LPs not changing their investment strategy because of Brexit, trade war: survey

  • Brexit not deterring LPs, according to survey
  • Trade tensions with China also not a factor
  • Recession is a least a year away, say 44 percent of respondents

An escalating trade war between the U.S. and China and the U.K.’s upcoming departure from the European Union aren’t enough to deter limited partners from pumping capital into private equity, according to a survey from global placement agency Eaton Partners.

Out of the 50 LPs surveyed, 48 percent said that uncertainty about Brexit has “no immediate impact” on their investment activity in the U.K. Around 27 percent said they would invest less in the region and 4 percent plan to allocate more to the U.K., the survey, which was published on Tuesday, showed.

An even larger percentage of investors said they’re not worried about escalating trade tensions with China on their Chinese investments. About 69 percent of respondents said the punitive tariffs set by each country don’t affect their investment strategy in the region. Eight percent of LPs plan to increase investments in China and 4 percent plan to decrease their investments.

Peter Martenson, a partner at Eaton, told Buyouts he’s “pleasantly surprised” that investors aren’t being impacted by the daily news cycle and its framing of the trade war and Brexit, which he labeled as more negative.

“Our polling shows that institutional investors are maintaining a business-as-usual posture even in the face of geopolitical headwinds and economic uncertainty,” Martenson said in the survey.

“They seem to be a bit more positive with their investment, and the tactical implementation of it,” he said during a phone call.

According to the survey, LPs view the broader economy more positively than Wall Street, with 50 percent of respondents reporting that despite slowing growth, the economy is doing well. A recession is at least a year away, according to 44 percent of those surveyed. Six percent of respondents believe the economy is noticeably deteriorating and that the U.S. will enter a recession in 2019.
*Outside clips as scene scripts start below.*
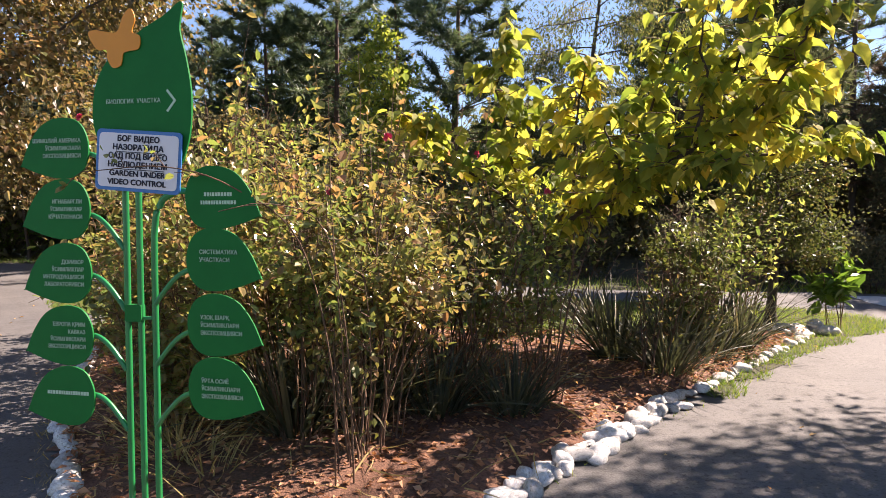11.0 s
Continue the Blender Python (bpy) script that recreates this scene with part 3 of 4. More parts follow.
    left = [(1.605, ["ШИМОЛИЙ АМЕРИКА", "ЎСИМЛИКЛАРИ", "ЭКСПОЗИЦИЯСИ"], None), (1.355, ["ИГНАБАРГЛИ", "ЎСИМЛИКЛАР", "КЎЧАТХОНАСИ"], None),
            (1.09, ["ДОРИВОР", "ЎСИМЛИКЛАР", "ИНТРОДУКЦИЯСИ", "ЛАБОРАТОРИЯСИ"], None), (0.83, ["ЕВРОПА ҚРИМ", "КАВКАЗ", "ЎСИМЛИКЛАРИ", "ЭКСПОЗИЦИЯСИ"], None), (0.575, None, [(0.0, 0), (0.19, 0.0)])]
    for z, t, r in left:
        leaf_panel(e, -0.375, z, False, r, t)
    right = [(1.4, ["ЯПОНИЯ ХИТОЙ", "ЎСИМЛИКЛАРИ", "ЭКСПОЗИЦИЯСИ"], None), (1.155, ["СИСТЕМАТИКА", "УЧАСТКАСИ"], None),
             (0.895, ["УЗОҚ ШАРҚ", "ЎСИМЛИКЛАРИ", "ЭКСПОЗИЦИЯСИ"], None), (0.64, ["ЎРТА ОСИЁ", "ЎСИМЛИКЛАРИ", "ЭКСПОЗИЦИЯСИ"], None)]
    for i, (z, t, r) in enumerate(right):
        if i == 0:
            t, r = None, [(0.0, 0), (0.12, 0.0), (0.15, 0.0)]
        leaf_panel(e, 0.375, z, True, r, t)
    return e


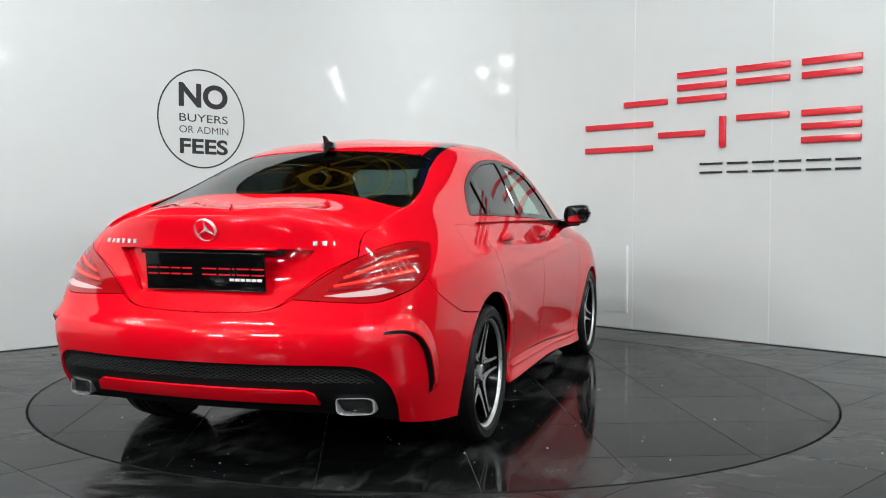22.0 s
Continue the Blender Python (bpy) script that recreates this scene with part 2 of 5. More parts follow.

Geopolitics weren’t the only thing on investors’ minds as they also shared their views on investment strategies not related to the public markets. Around 36 percent of LPs felt that litigation finance would bring the strongest uncorrelated returns to equity markets, followed by life settlements, which received 32 percent. Timberland/farmland and royalties asset classes received 22 percent and 10 percent, respectively, of support among LPs.

Investments performed strongly in the first half of 2019 but are not expected to perform as well in the second half of the year, according to 73 percent of survey respondents.

“I think people are being cautious and that’s coming through in the results,” Martenson said. “The first half was really good, whether it’s the GDP or the stock markets.”

The results are a good indicator of what to expect at the end of the year and in 2020, according to Martenson, who expects an end to the trade war, “which would be a positive push for the U.S. and the global economy.”